The International Energy Agency (IEA) says the need for cheap electricity in Southeast Asia will drive global demand for coal for power generation through 2040, even as many countries continue to retire coal-fired plants and cancel projects for new coal facilities.
IEA, which is set to release its World Energy Outlook 2017 on November 14, this week said India and Southeast Asia will account for the majority of the use of coal in the coming years, as those areas’ economies continue to grow and demand for electricity rises.
“Coal maintains a strong foothold in [Southeast Asia’s] projected consumption, not only because it is markedly cheaper than natural gas, but also because coal projects are in many cases easier to pursue as they do not require the capital-intensive infrastructure associated with gas,” the IEA said in a report in advance of the release of the November outlook.
The agency said about 100 GW of new coal-fired power generation capacity is expected to come online in Southeast Asia by 2040, increasing the region’s installed capacity to about 160 GW. The IEA said 40% of the new capacity will be built in Indonesia. The group said Vietnam, the second-largest consumer of coal in Southeast Asia behind Indonesia, will become the region’s largest importer of coal by 2040.
A report this week by Wood Mackenzie, a UK-based research and consulting firm with offices worldwide, including five in the U.S., said thermal coal imports by Southeast Asia will more than double to 226 million metric tons by 2035, up from 85 million metric tons today. The group said imports into Pakistan, Bangladesh, India, and other parts of South Asia will jump to 284 million metric tons during that period, a 72% increase from this year’s levels.

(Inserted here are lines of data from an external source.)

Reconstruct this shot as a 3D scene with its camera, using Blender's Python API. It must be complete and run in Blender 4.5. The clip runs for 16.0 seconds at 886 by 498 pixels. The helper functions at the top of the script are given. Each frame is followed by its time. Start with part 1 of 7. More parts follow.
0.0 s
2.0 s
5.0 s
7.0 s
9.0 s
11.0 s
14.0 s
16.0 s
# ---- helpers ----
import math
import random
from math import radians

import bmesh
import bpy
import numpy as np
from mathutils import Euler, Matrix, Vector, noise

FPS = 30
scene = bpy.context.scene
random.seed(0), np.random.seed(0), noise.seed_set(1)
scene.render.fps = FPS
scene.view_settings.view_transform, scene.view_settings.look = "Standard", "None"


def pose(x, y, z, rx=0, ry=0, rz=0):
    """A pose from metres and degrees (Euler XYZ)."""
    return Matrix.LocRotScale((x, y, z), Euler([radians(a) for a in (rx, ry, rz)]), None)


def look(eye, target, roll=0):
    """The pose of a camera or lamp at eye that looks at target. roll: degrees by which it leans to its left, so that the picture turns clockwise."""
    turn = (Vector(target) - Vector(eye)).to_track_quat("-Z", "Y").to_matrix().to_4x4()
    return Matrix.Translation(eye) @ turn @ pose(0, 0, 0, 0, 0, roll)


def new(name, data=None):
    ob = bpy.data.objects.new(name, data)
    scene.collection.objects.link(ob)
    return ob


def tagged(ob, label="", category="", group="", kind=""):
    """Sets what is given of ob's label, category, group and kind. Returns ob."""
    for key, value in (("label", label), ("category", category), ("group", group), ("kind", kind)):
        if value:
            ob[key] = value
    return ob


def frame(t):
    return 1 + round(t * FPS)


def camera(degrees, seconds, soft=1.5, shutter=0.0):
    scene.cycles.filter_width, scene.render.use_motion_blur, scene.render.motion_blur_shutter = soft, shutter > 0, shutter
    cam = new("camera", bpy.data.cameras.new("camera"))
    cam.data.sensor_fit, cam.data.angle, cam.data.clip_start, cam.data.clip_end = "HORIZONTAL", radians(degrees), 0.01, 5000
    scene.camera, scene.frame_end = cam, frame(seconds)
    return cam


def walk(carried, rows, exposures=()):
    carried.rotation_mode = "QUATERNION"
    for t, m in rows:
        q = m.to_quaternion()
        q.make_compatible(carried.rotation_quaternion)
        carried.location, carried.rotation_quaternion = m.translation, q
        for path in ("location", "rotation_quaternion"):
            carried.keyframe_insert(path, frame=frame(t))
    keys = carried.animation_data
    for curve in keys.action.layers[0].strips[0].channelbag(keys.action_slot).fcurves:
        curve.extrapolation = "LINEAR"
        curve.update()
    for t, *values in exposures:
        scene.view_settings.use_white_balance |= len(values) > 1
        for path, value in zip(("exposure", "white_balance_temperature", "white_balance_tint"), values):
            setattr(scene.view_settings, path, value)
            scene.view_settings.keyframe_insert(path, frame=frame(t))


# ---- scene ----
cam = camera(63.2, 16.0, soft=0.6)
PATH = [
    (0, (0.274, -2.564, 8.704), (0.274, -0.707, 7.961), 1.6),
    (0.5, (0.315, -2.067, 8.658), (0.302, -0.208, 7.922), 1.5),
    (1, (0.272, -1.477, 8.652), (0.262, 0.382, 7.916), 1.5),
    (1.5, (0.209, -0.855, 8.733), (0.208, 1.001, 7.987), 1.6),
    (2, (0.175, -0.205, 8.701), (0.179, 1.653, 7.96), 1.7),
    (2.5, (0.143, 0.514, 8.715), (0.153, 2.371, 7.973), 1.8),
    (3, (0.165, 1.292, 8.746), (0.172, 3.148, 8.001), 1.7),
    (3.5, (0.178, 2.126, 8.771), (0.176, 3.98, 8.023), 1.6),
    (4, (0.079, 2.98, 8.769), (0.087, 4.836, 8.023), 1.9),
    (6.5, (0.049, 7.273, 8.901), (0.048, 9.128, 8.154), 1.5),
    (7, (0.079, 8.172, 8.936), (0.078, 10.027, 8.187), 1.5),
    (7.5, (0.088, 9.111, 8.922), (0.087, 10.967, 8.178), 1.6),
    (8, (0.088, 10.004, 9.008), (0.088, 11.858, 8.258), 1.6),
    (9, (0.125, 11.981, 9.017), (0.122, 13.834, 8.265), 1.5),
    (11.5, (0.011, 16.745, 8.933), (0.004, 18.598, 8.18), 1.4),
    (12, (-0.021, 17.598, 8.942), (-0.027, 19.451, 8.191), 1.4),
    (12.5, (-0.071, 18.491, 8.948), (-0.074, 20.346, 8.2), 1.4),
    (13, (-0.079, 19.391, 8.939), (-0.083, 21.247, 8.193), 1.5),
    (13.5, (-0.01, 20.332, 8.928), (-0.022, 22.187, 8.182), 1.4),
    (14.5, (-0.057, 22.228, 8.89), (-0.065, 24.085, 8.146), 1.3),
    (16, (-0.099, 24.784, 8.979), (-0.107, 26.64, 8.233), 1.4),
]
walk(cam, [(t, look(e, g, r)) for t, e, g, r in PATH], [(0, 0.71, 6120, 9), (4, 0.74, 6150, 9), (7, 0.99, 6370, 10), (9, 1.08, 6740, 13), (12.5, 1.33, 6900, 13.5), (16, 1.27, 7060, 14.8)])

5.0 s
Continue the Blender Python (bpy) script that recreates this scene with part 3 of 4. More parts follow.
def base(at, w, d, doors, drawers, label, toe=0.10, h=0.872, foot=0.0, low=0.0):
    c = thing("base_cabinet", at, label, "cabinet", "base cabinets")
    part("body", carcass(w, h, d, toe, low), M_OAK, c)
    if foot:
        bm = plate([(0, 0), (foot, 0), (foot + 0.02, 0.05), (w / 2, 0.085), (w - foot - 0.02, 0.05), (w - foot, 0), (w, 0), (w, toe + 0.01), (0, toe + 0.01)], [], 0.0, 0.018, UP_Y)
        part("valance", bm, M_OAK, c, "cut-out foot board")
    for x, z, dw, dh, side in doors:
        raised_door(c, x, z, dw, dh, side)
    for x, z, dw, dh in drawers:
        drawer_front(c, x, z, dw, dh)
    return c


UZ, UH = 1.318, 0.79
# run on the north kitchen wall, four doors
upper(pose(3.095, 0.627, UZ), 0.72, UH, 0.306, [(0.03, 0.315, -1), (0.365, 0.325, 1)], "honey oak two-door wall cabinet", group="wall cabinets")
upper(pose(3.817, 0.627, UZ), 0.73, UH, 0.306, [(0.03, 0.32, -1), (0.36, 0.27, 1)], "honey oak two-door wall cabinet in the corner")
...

At the same time, Chinese imports of coal—China in 2016 again became the world’s top importer of coal, overtaking India—will drop about 40% over the next two decades as the country ramps up its use of other energy sources, including wind and particularly solar, where it dominates the world market in terms of installed solar capacity and the production of solar panels.
China this year has canceled plans for more than 100 new coal plants, although Chinese companies are either building or planning to build more than 700 new coal plants worldwide, according to Urgewald, a German environmental group. Urgewald in July said more than 1,600 coal-fired power plants were either under construction or being planned in 62 countries, a number that would increase global coal-fired generation capacity by 43% over today’s levels.
Kiah Wei Giam, a principal analyst for coal and gas markets at Wood Mackenzie, this week at the Singapore International Energy Week said: “Coal is still the most affordable technology in power generation,” despite “pushback in coal development” due to concerns about pollution. Giam said coal demand will remain high at least until renewable energy sources and energy storage solutions become more economically competitive.
U.S. demand for coal has been pressured by low natural gas prices, along with emissions regulations. Low demand has led to the retirement of more than 260 coal plants nationwide since 2010, according to the Sierra Club, with coal generation capacity being replaced by production from natural gas-fired power plants and renewables sources such as wind and solar.
However, coal will remain important in the U.S. power mix—President Donald Trump is an unabashed supporter of coal, and his administration’s policies are being designed to revive the industry—and the U.S. Energy Information Administration (EIA) in its most recent Short-Term Energy Outlook, released October 11, said total utility-scale electricity generation from coal will rise this year and next, while generation from natural gas will fall due to higher natural gas prices, and more generation from coal and renewables. EIA said natural gas will account for 32% of the nation’s electricity production in 2018, with coal at 31%.
Colin Marshall, president and CEO of Colorado-based Cloud Peak Energy, which operates three coal mines in the Powder River Basin in Wyoming and Montana, spoke October 23 about coal’s future at POWER magazine’s Western Power Summit near Denver, Colorado. Marshall noted that despite what he called “thumb on the scale” tactics by the federal government in recent years to promote energy sources other than coal, “Coal is not going away. It still accounts for a third of U.S. power generation and it will continue to be an important resource for years to come.”
The U.S. coal industry also has been buoyed in recent months by increased exports of coal. According to EIA, U.S. coal exports were 62% higher year-over-year through the first seven months of 2017. EIA said that while exports are expected to slow through year-end, it forecasts 2017 exports will be about 24% higher than 2016 levels.